Не менее благосклонна к побежденному царю была настроена и Москва. 2 декабря 1805 г. C.П. Жихарев заносит в дневник:
Известия из армии становятся мало-помалу определительнее, и пасмурные физиономии именитых москвичей проясняются. Старички, которые руководствуют общим мнением, пораздумали, что нельзя же, чтоб мы всегда имели одни только удачи. Недаром есть поговорка: «лепя, лепя и облепишься», а мы лепим больше сорока лет и, кажется, столько налепили, что Россия почти вдвое больше стала. Конечно, потеря немалая в людях, но народу хватит у нас не на одного Бонапарте, как говорят некоторые бородачи-купцы. И не сегодня, так завтра подавится, окаянный. Впрочем, слышно, что потеряли не столько мы, сколько немцы, которые будто бы яшася бегу тогда, как мы грудью их отстаивали [Жихарев, 1955, с. 135].
Настроение москвичей быстро менялось от растерянности до полного восторга: «Удивительное дело! – продолжает свой дневник Жихарев, – Три дня назад мы все ходили как полумертвые и вдруг перешли в такой кураж, что боже упаси! Сами не свои, и чорт нам не брат. В Английском клубе выпито вчера вечером больше ста бутылок шампанского, несмотря на то что из трех рублей оно сделалось 3 р. 50 к. и вообще все вина стали дороже» [Там же] [18] Правда, эти восторги не всегда переносились на царя. Как вспоминал Ф.Ф. Вигель, в Москве «позволяли себе осуждать царя, даже смеяться над ним и вместе с тем обременять ругательствами победителя его, с презрением называя его Наполеошкой» [Вигель, 2003, кн. 1, с. 404].
.
Одним словом, Москва вступала в новый 1806 год в приподнятом боевом настроении. «Московские ведомости» от 3 января 1806 г. поместили «Стихи на Новый 1806 год» с соответствующими настроению строками:
Герои лаврами твои везде венчаны,
Господь Сил шествует пред ними во громах:
Где ступят лишь, враги там стерты и попраны,
В твоих же празднуют воинственных стенах.
Росс…имя ужасает
Перс, Галл равно пред ним дрожит,
Весь Свет его победы знает
И славою его шумит
[Стихи, 1806, с. 1].
Если еще о персах и можно было говорить в победоносном тоне, с учетом некоторых успехов, достигнутых русской армией под командованием П.Д. Цицианова в Закавказье в 1804–1805 гг., то упоминания «галла» в этой связи звучит почти как насмешка. Тем не менее поражению под Аустерлицем радовались как победе.

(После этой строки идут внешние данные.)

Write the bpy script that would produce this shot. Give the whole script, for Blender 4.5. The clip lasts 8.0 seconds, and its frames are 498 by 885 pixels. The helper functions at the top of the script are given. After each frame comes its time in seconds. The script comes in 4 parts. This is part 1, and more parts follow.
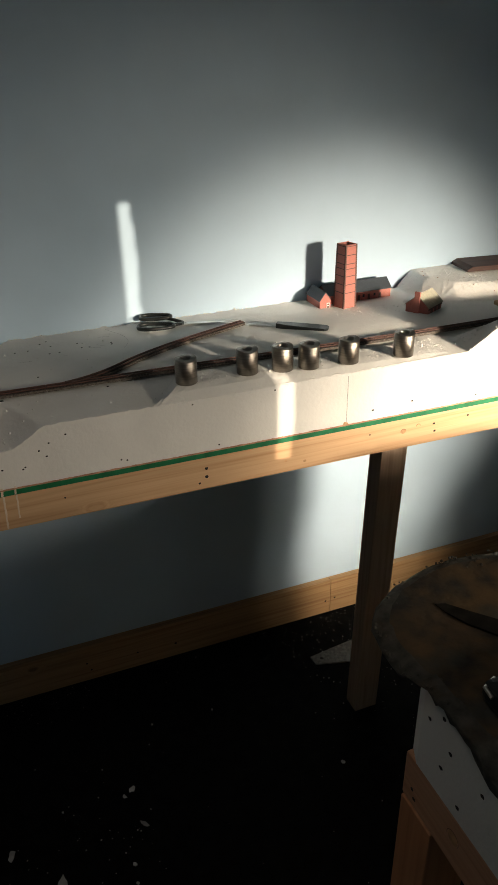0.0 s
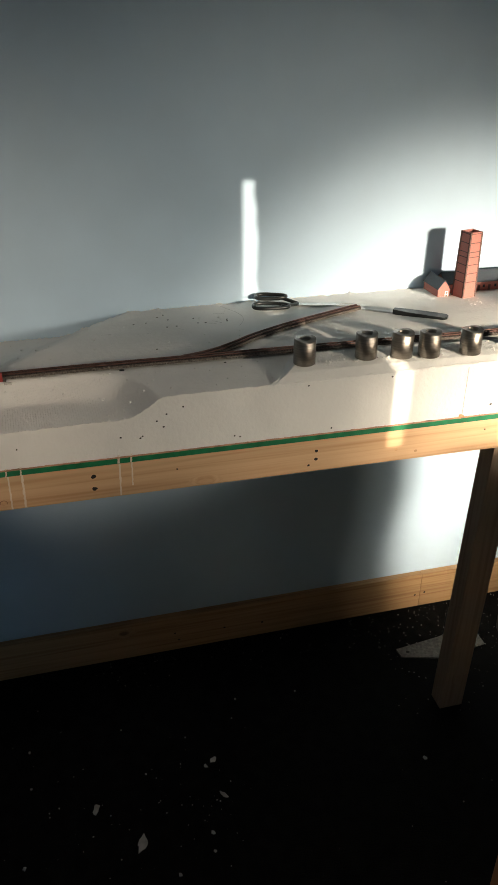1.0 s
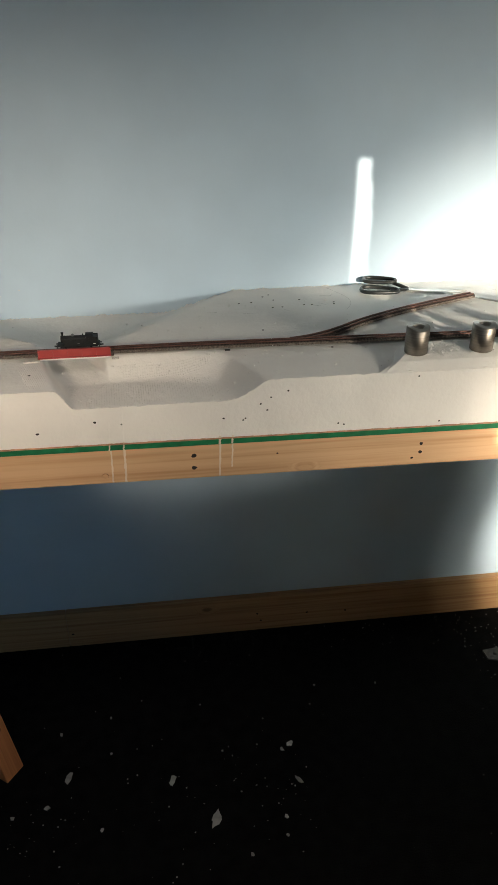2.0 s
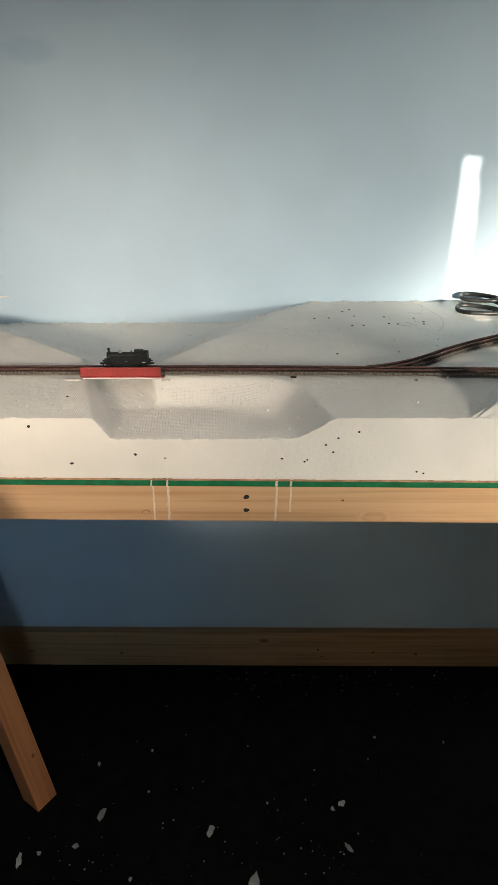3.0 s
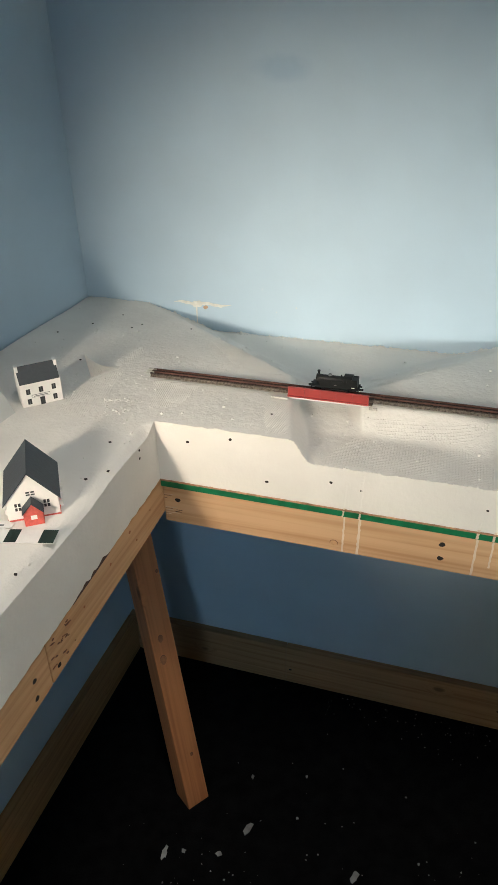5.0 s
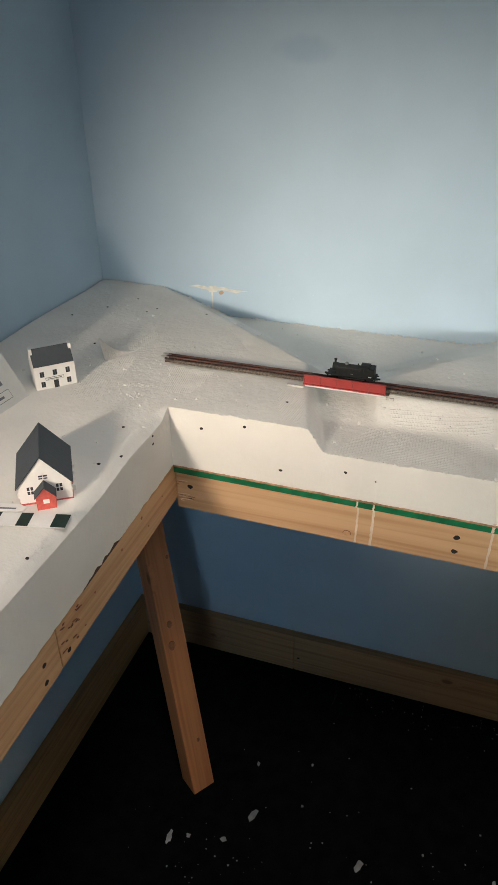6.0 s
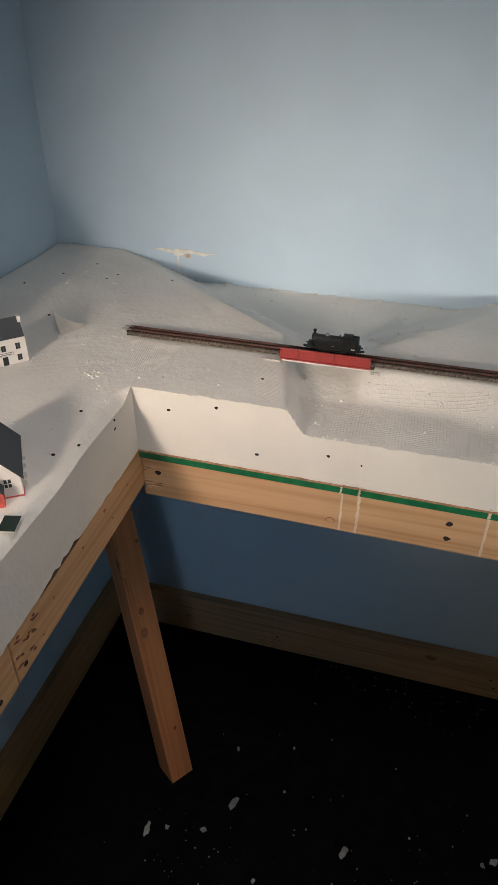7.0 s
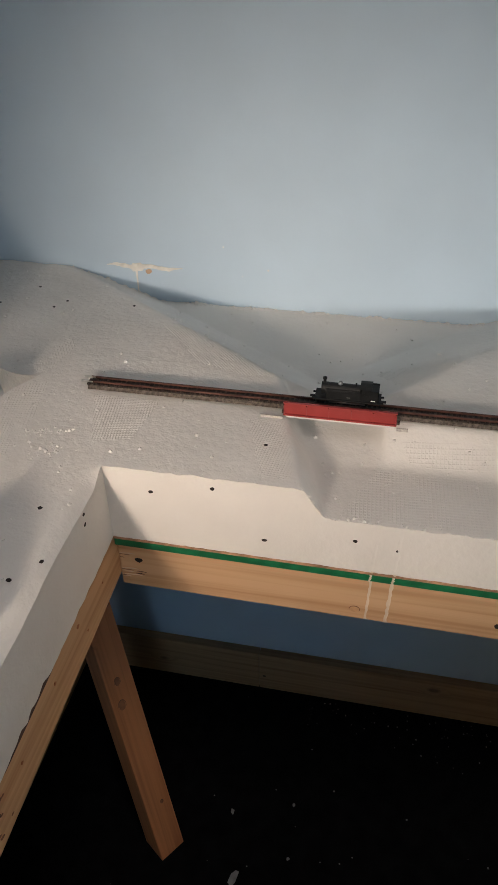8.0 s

Радовались, конечно, не поражению, а возвращению России к активной внешней политике. Четыре с половиной года мирного царствования, реформаторской деятельности Негласного комитета большинством дворянства были встречены как проявление государственной слабости и отсутствие политических перспектив. От царя ждали решительных шагов прежде всего в международной политике. При этом идеи либеральной войны тоже были мало понятны. Нужна была патриотически ориентированная внешняя политика, сродни той, которую проводила Екатерина II. Поэтому возросшую популярность царя после Аустерлицкого разгрома, следовало воспринимать как аванс со стороны общественного мнения, стремящегося вернуть России былое влияние в международных отношениях [19] На разговоры об Аустерлицком поражении было наложено своего рода табу. Поражения, разумеется, никто не скрывал, но и говорить о нем в обществе было непринято. Такое положение по инерции продолжалось довольно долго. По позднейшему свидетельству Ф.Б. Булгарина, «сорок лет, почти полвека, Аустерлицкое сражение было в России закрыто какой‑то мрачной завесой! Все знали правду, и никто ничего не говорил, пока ныне благополучно царствующий государь-император [Николай I. – В. П .] не разрешил генералу А.И. Михайловскому-Данилевскому высказать истину» [Булгарин, 2001, с. 191].
.
Александр I чутко уловил эти настроения. Он понял, что в глазах дворянства его погубит не поражение, а мир с Наполеоном. Поэтому, несмотря на все разумные доводы своего министра иностранных дел А. Чарторыйского начать с Наполеоном переговоры о мире, Александр твердо решил продолжать войну. Но теперь антураж этой войны становился иным. Александр переходит от либеральной военной фразеологии к патриотической. Идя навстречу общественному мнению, царь манифестом от 16 ноября 1806 г. объявил войну Франции. Основная идея этой войны – защита отечества от возможного вторжения французов. «Россиянам, – говорится в манифесте, – обыкшим любить славу своего отечества и всем ему жертвовать, нет нужды изъяснять сколь происшествия сии делают настоящую войну необходимою» [Шильдер, 1897–1898, т. 2, с. 155].